I just returned from a vacation in California, where I visited my sister and brother-in-law and their son, who will be two in September. It has been almost a year since I last saw my little nephew. I am so in love with him in every possible way, but what is most amazing about spending time with him is how truly delighted he is at everything he sees, no matter how many times he’s seen it. He will point to the trees that are moving in the breeze outside the window he has been looking out of all of his 21 months of life and exclaim “wow!” over and over. When we are driving somewhere, or when we are pushing him in the jogger, he will point excitedly at every large vehicle, truck or tractor or SUV, and kick his legs. (This seems to be a sign that nature is at least as powerful as nurture, but that’s another topic for another blog). Every day his father walks him down to the end of the peer in Capitola village so he can see the fish in a tank there, and again and again, he will suck in his cheeks and make fish sounds and watch them with wide eyes, clapping.

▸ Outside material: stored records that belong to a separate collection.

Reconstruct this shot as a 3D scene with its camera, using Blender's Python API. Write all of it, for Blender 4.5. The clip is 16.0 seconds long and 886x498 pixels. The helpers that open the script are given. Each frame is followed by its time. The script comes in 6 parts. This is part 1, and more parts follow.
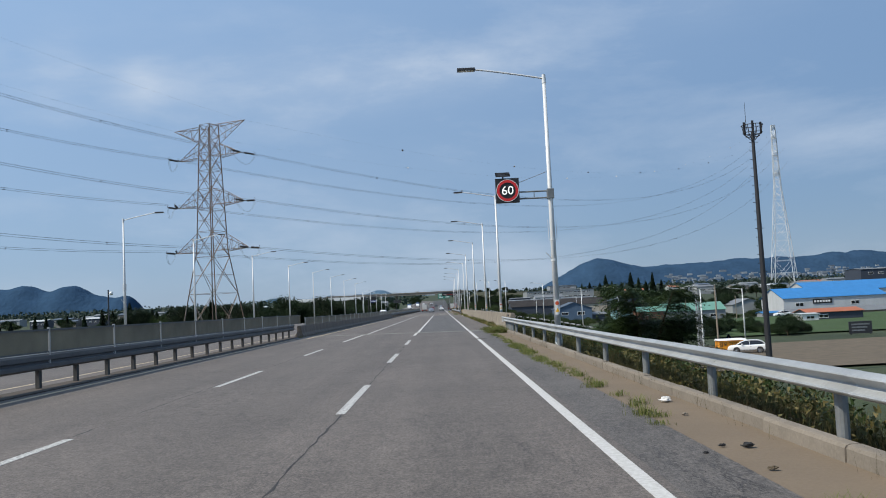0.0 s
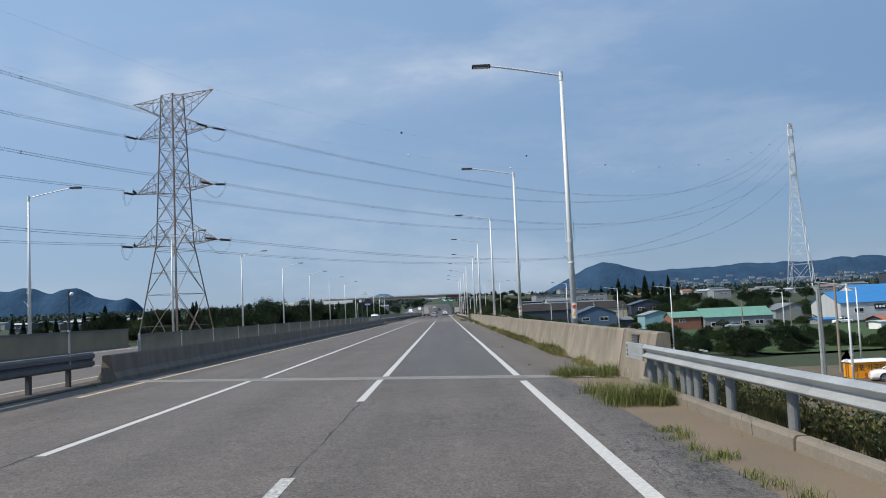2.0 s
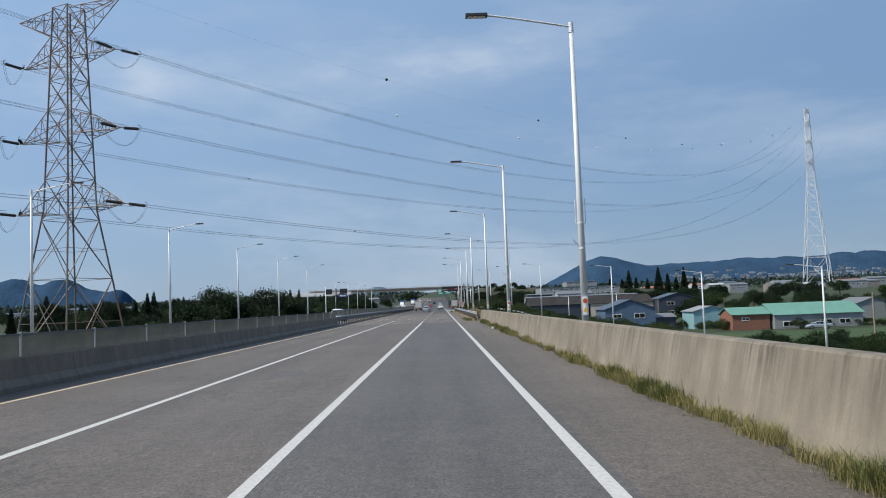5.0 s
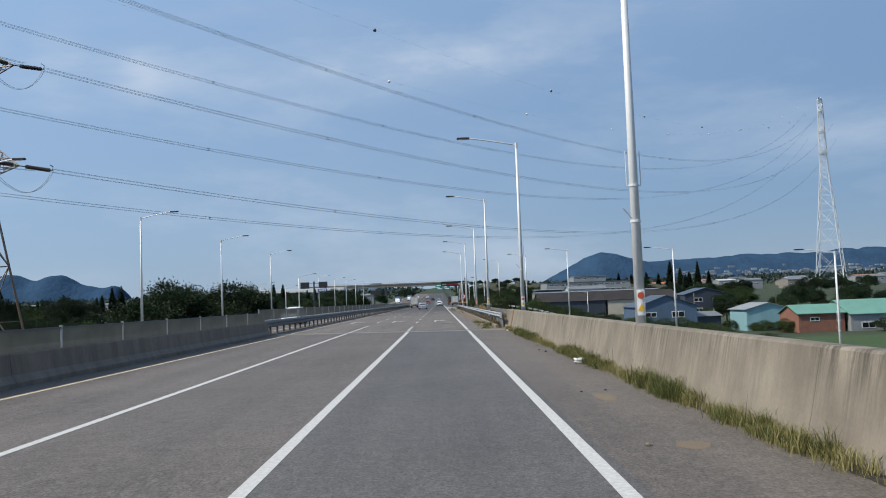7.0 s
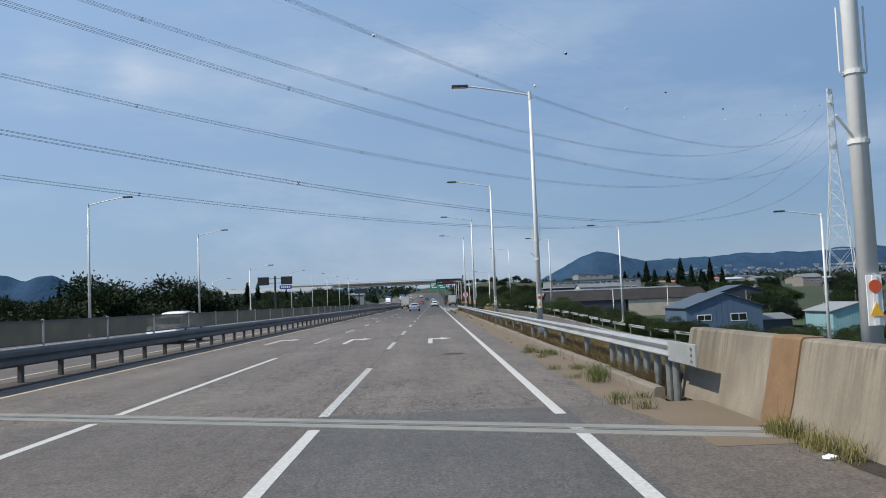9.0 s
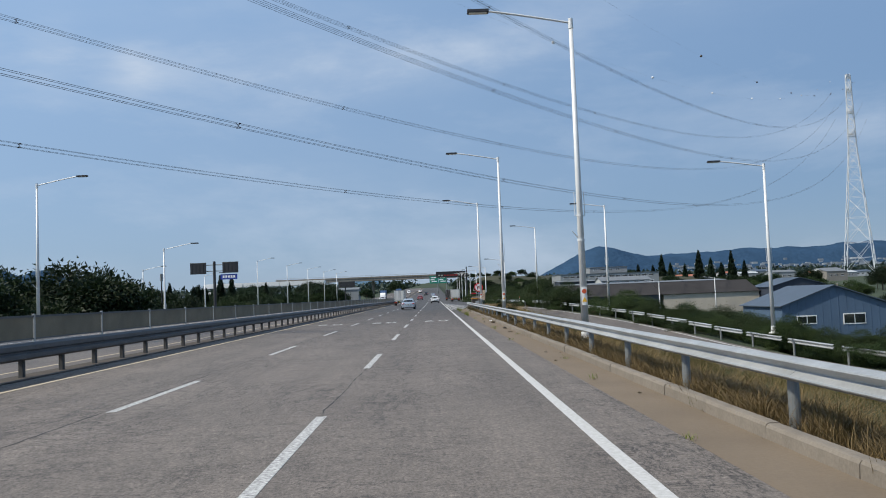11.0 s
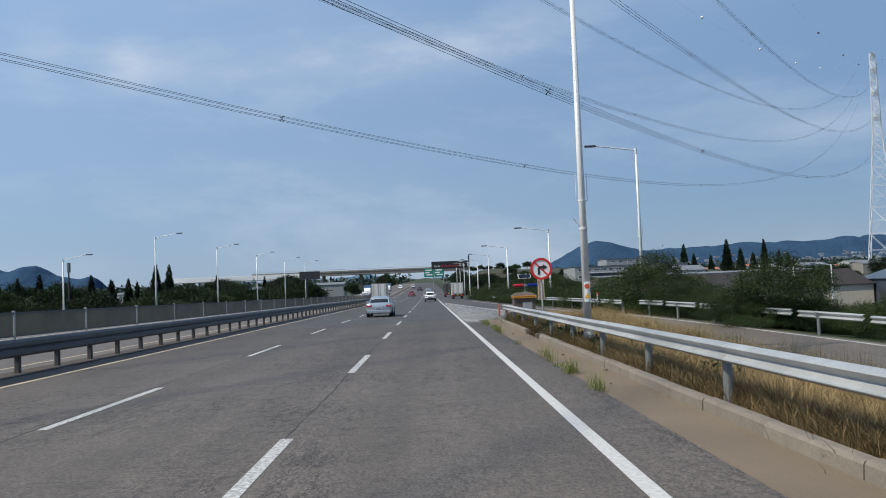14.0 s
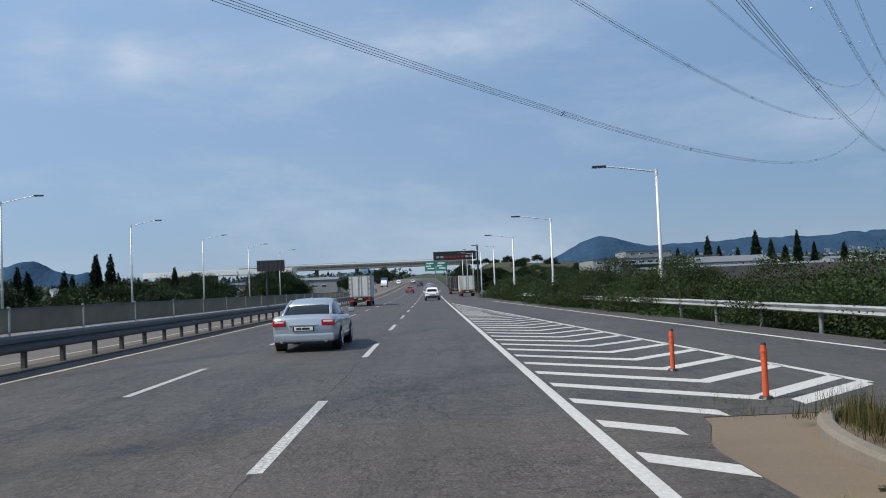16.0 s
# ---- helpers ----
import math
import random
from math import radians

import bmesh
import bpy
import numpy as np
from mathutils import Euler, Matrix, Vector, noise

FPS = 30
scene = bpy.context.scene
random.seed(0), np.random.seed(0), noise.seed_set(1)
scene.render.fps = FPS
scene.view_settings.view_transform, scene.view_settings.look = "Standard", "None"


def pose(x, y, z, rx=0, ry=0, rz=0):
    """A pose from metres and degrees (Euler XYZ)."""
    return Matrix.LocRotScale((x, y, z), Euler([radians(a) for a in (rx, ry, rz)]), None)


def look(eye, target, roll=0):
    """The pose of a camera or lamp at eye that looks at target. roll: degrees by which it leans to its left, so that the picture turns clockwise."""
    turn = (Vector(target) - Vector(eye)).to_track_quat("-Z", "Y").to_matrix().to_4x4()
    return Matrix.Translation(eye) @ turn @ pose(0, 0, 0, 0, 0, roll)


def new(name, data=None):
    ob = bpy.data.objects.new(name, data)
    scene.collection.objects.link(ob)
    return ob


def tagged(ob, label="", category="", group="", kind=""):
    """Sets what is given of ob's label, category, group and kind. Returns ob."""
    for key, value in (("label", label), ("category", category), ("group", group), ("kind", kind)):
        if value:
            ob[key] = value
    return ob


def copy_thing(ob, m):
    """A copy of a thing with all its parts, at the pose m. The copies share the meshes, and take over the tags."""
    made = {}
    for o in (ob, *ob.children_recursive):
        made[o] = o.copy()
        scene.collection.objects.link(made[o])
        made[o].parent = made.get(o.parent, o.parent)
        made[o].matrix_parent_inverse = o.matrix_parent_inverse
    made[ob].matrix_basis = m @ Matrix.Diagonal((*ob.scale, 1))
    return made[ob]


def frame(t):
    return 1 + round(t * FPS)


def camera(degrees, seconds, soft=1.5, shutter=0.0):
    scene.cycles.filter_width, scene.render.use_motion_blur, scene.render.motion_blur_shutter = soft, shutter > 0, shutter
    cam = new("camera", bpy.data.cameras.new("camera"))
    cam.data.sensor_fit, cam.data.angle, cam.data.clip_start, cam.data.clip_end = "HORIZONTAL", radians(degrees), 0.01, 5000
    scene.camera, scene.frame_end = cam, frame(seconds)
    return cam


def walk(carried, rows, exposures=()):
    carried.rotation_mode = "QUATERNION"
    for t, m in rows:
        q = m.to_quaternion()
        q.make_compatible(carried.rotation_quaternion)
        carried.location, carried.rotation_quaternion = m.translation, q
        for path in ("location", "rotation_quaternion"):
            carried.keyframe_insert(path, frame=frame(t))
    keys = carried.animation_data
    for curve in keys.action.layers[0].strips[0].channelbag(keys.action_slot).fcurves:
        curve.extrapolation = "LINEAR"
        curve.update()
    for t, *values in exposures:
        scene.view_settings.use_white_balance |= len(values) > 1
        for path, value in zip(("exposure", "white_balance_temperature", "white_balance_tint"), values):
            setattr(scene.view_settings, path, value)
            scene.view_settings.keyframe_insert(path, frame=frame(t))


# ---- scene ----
cam = camera(56.0, 16.0, 1.0)
# seconds, eye x y z, heading (left), pitch (up), roll
ROWS = [
    (0, 0.000, 1.991, 1.643, -0.325, 3.990, -2.791),
    (0.5, -0.019, 10.577, 1.651, -0.231, 4.119, -2.679),
    (1, -0.022, 19.208, 1.660, -0.110, 4.344, -2.475),
    (1.5, -0.014, 27.951, 1.665, -0.023, 4.286, -2.574),
    (2, 0.020, 36.758, 1.685, -0.073, 4.270, -2.571),
    (2.5, 0.089, 45.542, 1.664, -0.127, 4.029, -2.570),
    (3, 0.180, 54.320, 1.623, -0.163, 3.866, -2.828),
    (3.5, 0.252, 63.113, 1.668, -0.257, 3.981, -2.377),
    (4, 0.288, 71.914, 1.686, -0.275, 4.002, -2.310),
    (6.5, 0.281, 113.322, 1.684, -0.322, 3.502, -2.123),
    (7, 0.224, 122.136, 1.681, -0.371, 3.575, -2.203),
    (7.5, 0.184, 131.014, 1.677, -0.494, 3.563, -2.162),
    (8, 0.127, 140.015, 1.665, -0.682, 3.482, -2.326),
    (8.5, 0.076, 149.114, 1.662, -0.666, 3.528, -2.299),
    (9, 0.025, 158.249, 1.670, -0.752, 3.549, -2.319),
    (11.5, -0.029, 203.691, 1.664, -0.723, 3.151, -2.222),
    (12, -0.024, 212.749, 1.663, -0.593, 3.116, -2.079),
    (12.5, 0.008, 221.790, 1.661, -0.693, 3.033, -2.031),
    (13, 0.039, 230.819, 1.663, -0.845, 2.943, -2.103),
    (13.5, 0.043, 239.863, 1.663, -1.062, 2.935, -2.328),
    (14, 0.032, 248.902, 1.663, -1.073, 2.903, -2.364),
    (14.5, 0.028, 257.939, 1.669, -1.052, 2.877, -2.395),
    (15, 0.021, 266.975, 1.672, -1.048, 2.730, -2.419),
    (15.5, 0.009, 276.020, 1.668, -1.120, 2.704, -2.313),
    (16, 0.002, 285.066, 1.668, -0.972, 2.608, -2.368),
]


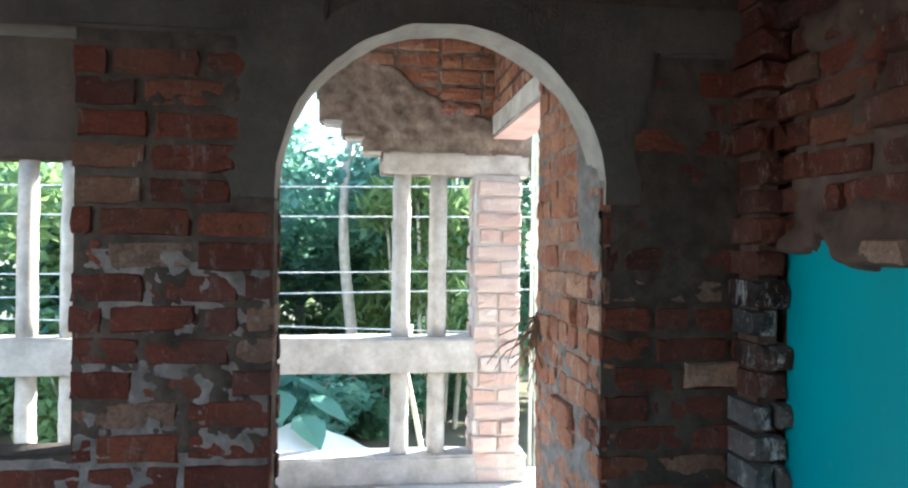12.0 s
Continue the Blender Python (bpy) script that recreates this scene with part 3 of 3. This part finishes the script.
relief("mortar_smears", PW, 1.2, 3.8, 0.3, 2.04, smear_height(-0.36, 16, [(2.2, 0.9, 1.2, 0.2, 0.25)]), M_SMEAR, wall_west, 0.014)["label"] = "grey mortar smeared over brick"


def surround_height(u, z):
    q = math.hypot(u - ARCH_Y, z - SPRING)
    if z > SPRING and q < ARCH_R + 0.06 or z <= SPRING and abs(u - ARCH_Y) < ARCH_R + 0.06:
        return -0.06
    d = min(u - ARCH_Y + ARCH_R + 0.16, ARCH_Y + ARCH_R + 0.15 - u, z - SPRING + 0.02) + 0.05 * fbm(u, z, 3, 31) + 0.04 * fbm(u, z, 9, 32)
    return max(-0.03, min(0.0165, d * 0.35)) + 0.004 * fbm(u, z, 7, 33)


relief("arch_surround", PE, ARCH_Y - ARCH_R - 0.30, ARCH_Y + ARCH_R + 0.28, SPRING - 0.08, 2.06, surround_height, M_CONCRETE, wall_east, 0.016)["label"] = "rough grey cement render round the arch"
# toothed column in the corner by the teal plaster
PC = Plane((EX, 0, 0), (0, 1, 0), (-1, 0, 0))
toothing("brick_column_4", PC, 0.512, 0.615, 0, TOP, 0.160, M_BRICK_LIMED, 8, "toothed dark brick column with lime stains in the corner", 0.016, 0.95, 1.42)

# Unseen walls added to shape sunlight: over the east one, through its doorway
BACK_Y, MASK_X = -3.6, 1.45
P_BACK_E = Plane((MASK_X, 0, 0), (0, 1, 0), (-1, 0, 0))
tagged(slab("wall_back_1", P_BACK_E, BACK_Y, 0.25, 0, 3.32, THIN, [(-3.4, -0.1, -0.1, 2.1)], M_MORTAR), "unseen wall added to shape the sun, with a wide doorway", "wall", kind="structure")
P_BACK_S = Plane((0, BACK_Y, 0), (1, 0, 0), (0, 1, 0))
tagged(slab("wall_back_2", P_BACK_S, -0.75, MASK_X + THIN, 0, 0.9, THIN, [(0.0, 1.0, -0.1, 1.0)], M_MORTAR), "unseen low wall with a gap, added behind the room", "wall", kind="structure")
# unseen mask whose raking edge cuts the top of the sun patch
bm = bmesh.new()
mask_outline = [(-0.75, 1.967), (1.387, 3.197), (1.387, 3.345), (-0.75, 3.345)]
ends = [[bm.verts.new((x, y, z)) for x, z in mask_outline] for y in (0.09, 0.197)]
for k in range(4):
    bm.faces.new((ends[0][k], ends[0][(k + 1) % 4], ends[1][(k + 1) % 4], ends[1][k]))
bm.faces.new(ends[0][::-1]), bm.faces.new(ends[1])
bmesh.ops.recalc_face_normals(bm, faces=bm.faces[:])
tagged(part("wall_sun_mask_2", bm, M_MORTAR), "unseen sun mask with a raking lower edge", "wall", kind="structure")

# ---- veranda ----
VX = 6.93
bm = bmesh.new()
rough_box(bm, VX - 0.03, VX + 0.17, 0.82, 4.5, 0.0, 0.17, amp=0.006, seed=1)
tagged(part("veranda_kerb", bm, M_PALE_CONCRETE), "low pale concrete kerb at the veranda edge", "kerb", kind="structure")
bm = bmesh.new()
rough_box(bm, VX - 0.04, VX + 0.18, 1.14, 4.5, 0.665, 0.872, amp=0.006, seed=2)
tagged(part("veranda_rail", bm, M_PALE_CONCRETE), "thick pale cast concrete rail between posts", "railing", kind="structure")


def post(y, z0, z1, name="railing_post"):
    bm = bmesh.new()
    tube(bm, [(VX + 0.07 + 0.004 * math.sin(z0 + i), y + 0.003 * math.sin(3 * i), z0 + (z1 - z0) * i / 8) for i in range(9)], 0.056, 0.053, 20)
    ob = part(name, bm, M_PALE_CONCRETE)
    return tagged(ob, "round pale concrete post standing on the rail" if z0 > 0.5 else "short round pale concrete post under the rail", "post", "veranda posts")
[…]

I want to see the world the way he does. I wish I could sustain that joy. But I know it is a joy that gets lost when we age. Yet somehow Rubin has returned to her readers that sense of wonder as seen through adult eyes, as felt by adult hearts. Wonder is victory over the emptiness we all carry as adults, no matter what grief or fear or baggage we are pulling along behind us. I want to feel, her poems say over and over. I want to be present in my own life. And it is possible, she tells us, possible and wonderful.